Written task
Quote every line below exactly and skip any picture.

Data
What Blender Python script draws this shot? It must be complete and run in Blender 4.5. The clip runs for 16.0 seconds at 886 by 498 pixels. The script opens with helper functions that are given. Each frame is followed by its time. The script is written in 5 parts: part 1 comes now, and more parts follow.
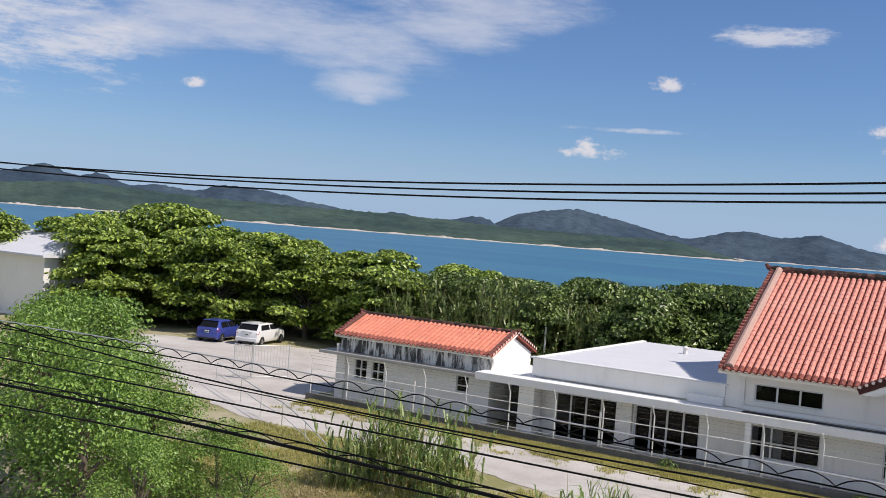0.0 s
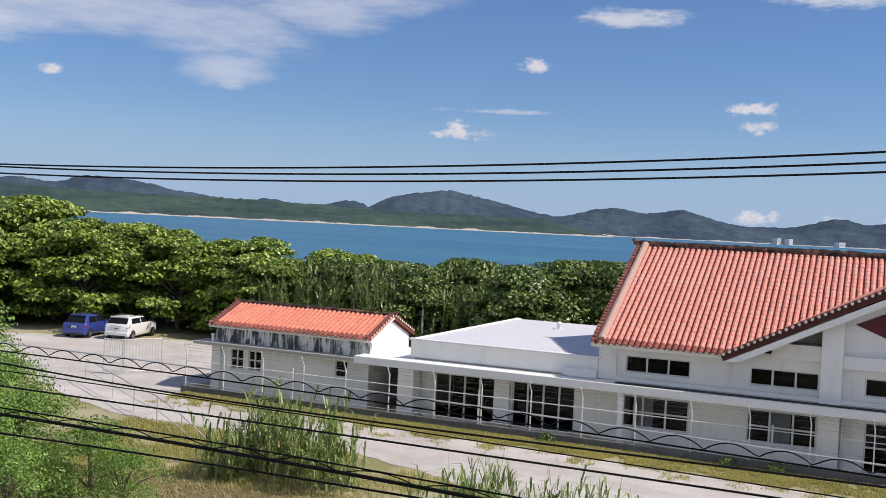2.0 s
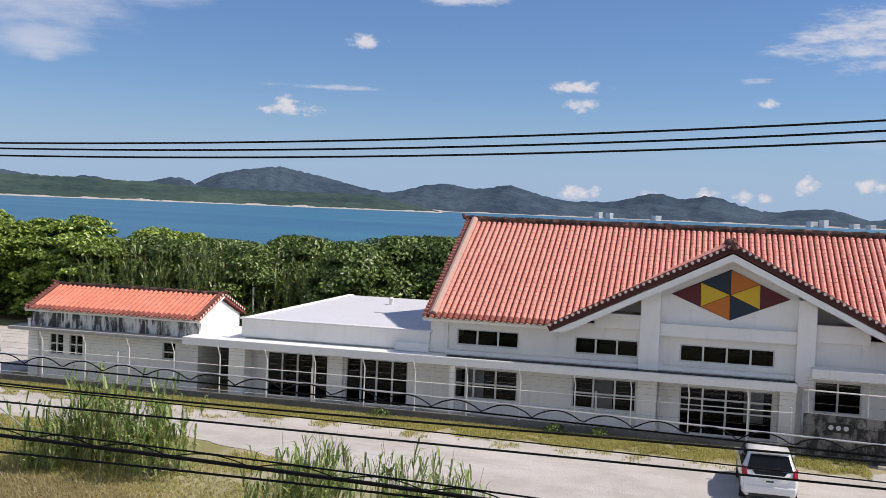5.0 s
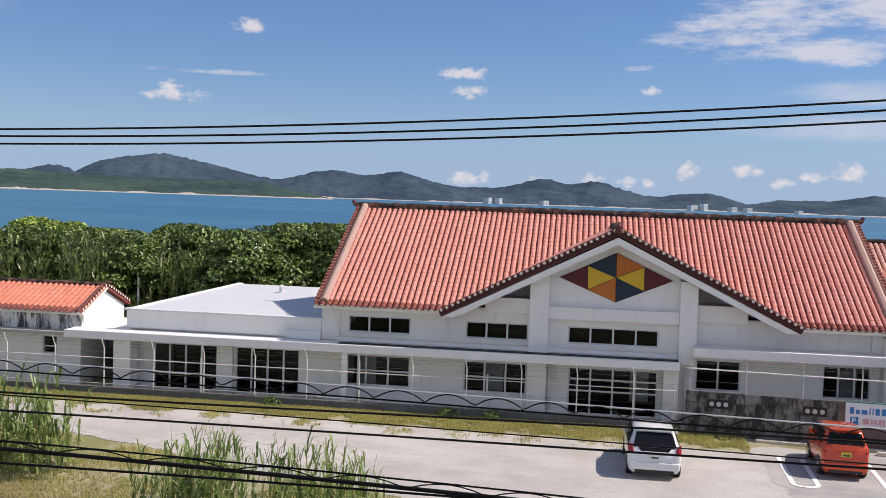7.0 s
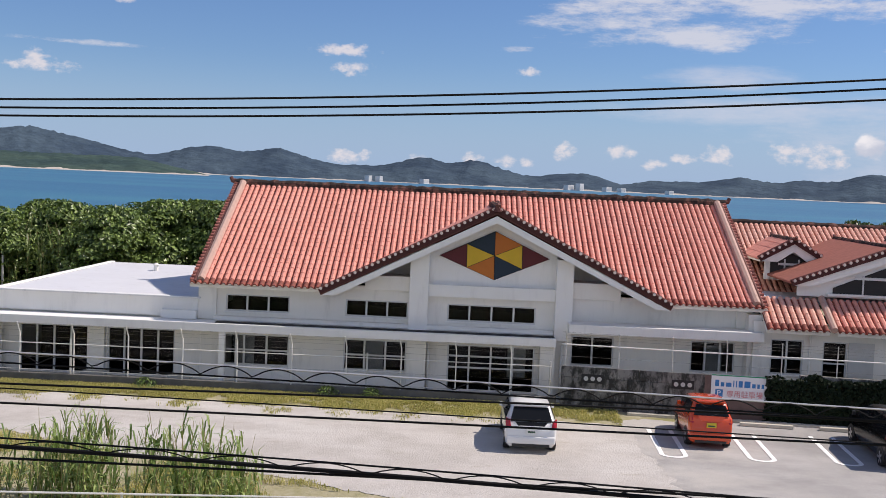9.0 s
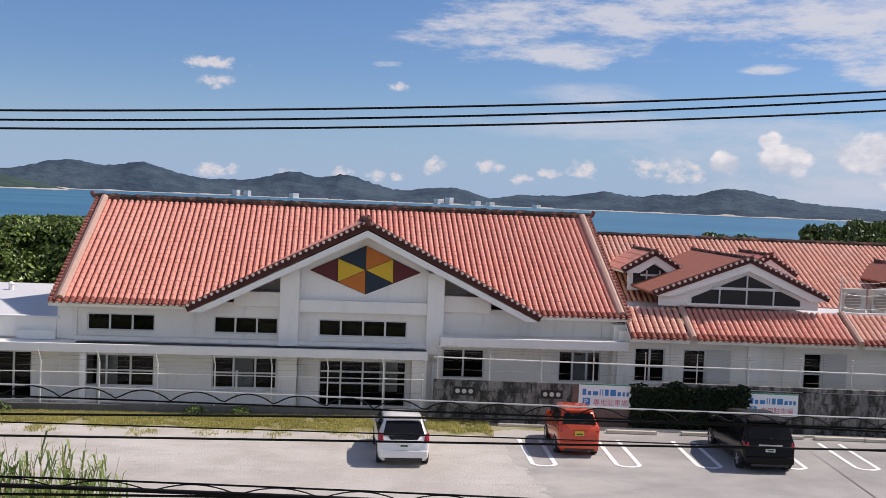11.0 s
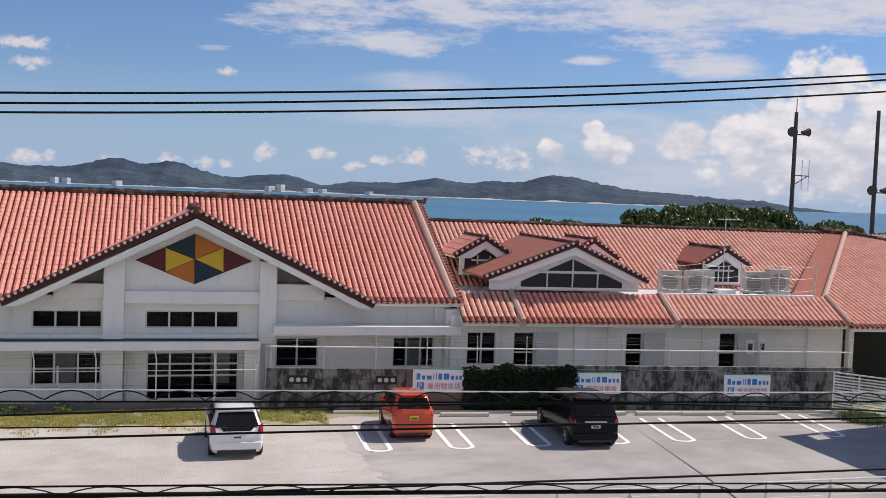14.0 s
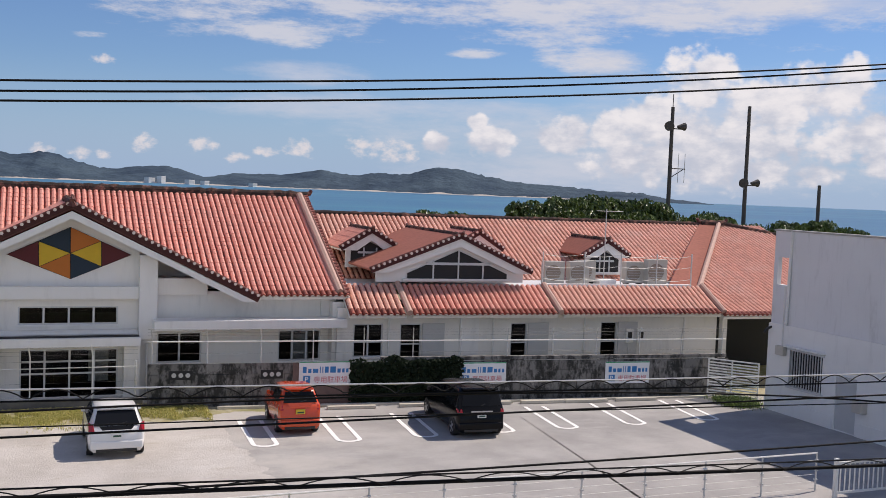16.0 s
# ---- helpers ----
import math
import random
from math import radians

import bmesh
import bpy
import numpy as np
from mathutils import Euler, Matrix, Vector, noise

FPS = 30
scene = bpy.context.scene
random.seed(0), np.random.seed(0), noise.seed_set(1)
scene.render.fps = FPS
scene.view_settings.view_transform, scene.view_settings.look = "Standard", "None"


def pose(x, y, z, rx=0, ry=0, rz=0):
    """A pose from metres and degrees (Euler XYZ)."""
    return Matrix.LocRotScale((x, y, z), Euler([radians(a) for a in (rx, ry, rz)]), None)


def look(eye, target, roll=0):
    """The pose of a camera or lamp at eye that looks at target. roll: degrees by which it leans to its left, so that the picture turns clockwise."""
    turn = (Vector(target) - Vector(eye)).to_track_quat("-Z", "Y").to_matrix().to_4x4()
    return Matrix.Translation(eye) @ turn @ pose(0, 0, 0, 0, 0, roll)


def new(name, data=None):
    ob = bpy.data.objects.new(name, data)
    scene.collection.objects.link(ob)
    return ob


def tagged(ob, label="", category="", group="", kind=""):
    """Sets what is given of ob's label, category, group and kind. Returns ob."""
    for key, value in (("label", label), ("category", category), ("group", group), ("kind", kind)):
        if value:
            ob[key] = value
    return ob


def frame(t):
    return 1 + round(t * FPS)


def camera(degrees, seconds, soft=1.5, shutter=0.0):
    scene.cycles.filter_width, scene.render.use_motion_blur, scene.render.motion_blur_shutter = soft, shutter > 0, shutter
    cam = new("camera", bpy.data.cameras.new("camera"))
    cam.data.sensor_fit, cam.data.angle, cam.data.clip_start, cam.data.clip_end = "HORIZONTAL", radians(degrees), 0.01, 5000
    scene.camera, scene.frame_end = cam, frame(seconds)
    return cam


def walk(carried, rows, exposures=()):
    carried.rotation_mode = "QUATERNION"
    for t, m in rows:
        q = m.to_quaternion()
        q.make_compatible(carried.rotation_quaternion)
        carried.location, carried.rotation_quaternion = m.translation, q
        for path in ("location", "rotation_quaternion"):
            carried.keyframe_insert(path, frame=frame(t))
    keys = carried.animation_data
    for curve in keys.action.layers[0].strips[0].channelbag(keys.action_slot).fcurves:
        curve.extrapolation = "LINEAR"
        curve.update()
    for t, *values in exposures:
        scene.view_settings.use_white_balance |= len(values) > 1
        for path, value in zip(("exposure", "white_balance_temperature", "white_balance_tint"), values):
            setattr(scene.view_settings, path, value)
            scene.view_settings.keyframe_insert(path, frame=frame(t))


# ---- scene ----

Result for this exercise
What Blender Python script draws this shot? It must be complete and run in Blender 4.5. The clip runs for 16.0 seconds at 886 by 498 pixels. The script opens with helper functions that are given. Each frame is followed by its time. The script is written in 5 parts: part 1 comes now, and more parts follow.
0.0 s
2.0 s
5.0 s
7.0 s
9.0 s
11.0 s
14.0 s
16.0 s
# ---- helpers ----
import math
import random
from math import radians

import bmesh
import bpy
import numpy as np
from mathutils import Euler, Matrix, Vector, noise

FPS = 30
scene = bpy.context.scene
random.seed(0), np.random.seed(0), noise.seed_set(1)
scene.render.fps = FPS
scene.view_settings.view_transform, scene.view_settings.look = "Standard", "None"


def pose(x, y, z, rx=0, ry=0, rz=0):
    """A pose from metres and degrees (Euler XYZ)."""
    return Matrix.LocRotScale((x, y, z), Euler([radians(a) for a in (rx, ry, rz)]), None)


def look(eye, target, roll=0):
    """The pose of a camera or lamp at eye that looks at target. roll: degrees by which it leans to its left, so that the picture turns clockwise."""
    turn = (Vector(target) - Vector(eye)).to_track_quat("-Z", "Y").to_matrix().to_4x4()
    return Matrix.Translation(eye) @ turn @ pose(0, 0, 0, 0, 0, roll)


def new(name, data=None):
    ob = bpy.data.objects.new(name, data)
    scene.collection.objects.link(ob)
    return ob


def tagged(ob, label="", category="", group="", kind=""):
    """Sets what is given of ob's label, category, group and kind. Returns ob."""
    for key, value in (("label", label), ("category", category), ("group", group), ("kind", kind)):
        if value:
            ob[key] = value
    return ob


def frame(t):
    return 1 + round(t * FPS)


def camera(degrees, seconds, soft=1.5, shutter=0.0):
    scene.cycles.filter_width, scene.render.use_motion_blur, scene.render.motion_blur_shutter = soft, shutter > 0, shutter
    cam = new("camera", bpy.data.cameras.new("camera"))
    cam.data.sensor_fit, cam.data.angle, cam.data.clip_start, cam.data.clip_end = "HORIZONTAL", radians(degrees), 0.01, 5000
    scene.camera, scene.frame_end = cam, frame(seconds)
    return cam


def walk(carried, rows, exposures=()):
    carried.rotation_mode = "QUATERNION"
    for t, m in rows:
        q = m.to_quaternion()
        q.make_compatible(carried.rotation_quaternion)
        carried.location, carried.rotation_quaternion = m.translation, q
        for path in ("location", "rotation_quaternion"):
            carried.keyframe_insert(path, frame=frame(t))
    keys = carried.animation_data
    for curve in keys.action.layers[0].strips[0].channelbag(keys.action_slot).fcurves:
        curve.extrapolation = "LINEAR"
        curve.update()
    for t, *values in exposures:
        scene.view_settings.use_white_balance |= len(values) > 1
        for path, value in zip(("exposure", "white_balance_temperature", "white_balance_tint"), values):
            setattr(scene.view_settings, path, value)
            scene.view_settings.keyframe_insert(path, frame=frame(t))


# ---- scene ----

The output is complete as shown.